The Japanese use dandelions as a root vegetable, with roots being at their best, that is long and fat, in autumn. Simply scrub and cut the long taproot into rings before sautéing in vegetable oil and serving with soya sauce.

In Western culture roots are routinely roasted and ground and used as a caffeine-free coffee substitute. It is these very roots that cause most problems for gardeners so it’s good to know they have a use after the hard battle.

Dandelion flowers are well-known and loved by pollinating insects, particularly bees, and have traditionally been used for making wine and honey - they can also be used to make dandelion vodka. Dandelion beer involves the entire plant (leaves, stem, roots and petals) being fermented.

Dandelions are also a well-known diuretic, testified by their French name ‘pis en lit’, which literally translates as ‘piss in the bed’, a name that will send every child into hysterics. But if it stops them from pretending to tell the time and blowing the familiar dandelion seed head ‘clock’ around your prized lawn or garden, it’s worth using.

Dandelion Honey

Last year, I first heard about Dandelion honey and was instantly intrigued but missed my window of opportunity.

I have decided this year will be my initiation and look forward to trying this recipe sourced from Dee Sewell’s incredibly informative website on all things garden, community and edible, www.greensideup.ie.

You will need:

4 cups dandelion flowers

3 cups water

3 whole thick cut lemons

2 1/8 cups organic cane sugar

Pick dandelions on a sunny day and place the flowers, water and lemons into a saucepan and simmer for 30 minutes. Leave to cool and stew overnight.

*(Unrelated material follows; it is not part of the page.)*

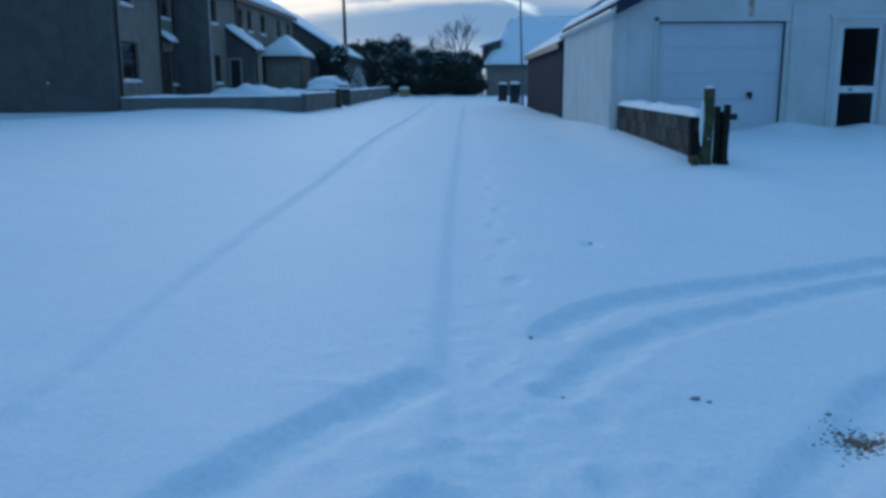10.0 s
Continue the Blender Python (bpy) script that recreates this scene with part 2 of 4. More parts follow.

In the morning strain through cheesecloth/muslin and then bring the liquid to a slow boil, stirring in the sugar until dissolved.

Next, slowly simmer for about one and a half hours and voilà the honey is made.

Don’t overcook the honey and if you notice the mixture turning darker, remove from heat quickly lest the honey develops a burnt caramel flavour.

Vanilla could be added to the mix for an extra flavour.

Now dandelion honey may be somewhat a misleading name for this sweet delicious concoction, but I can understand the connection as the gorgeous golden colour of the two are comparable.

Dandelion marmalade might be more apt a title for this sweet preserve and, just like traditional marmalade, I look forward to smearing it over buttered toast.

If my batch turns out runnier than expected, I will simply label it dandelion syrup.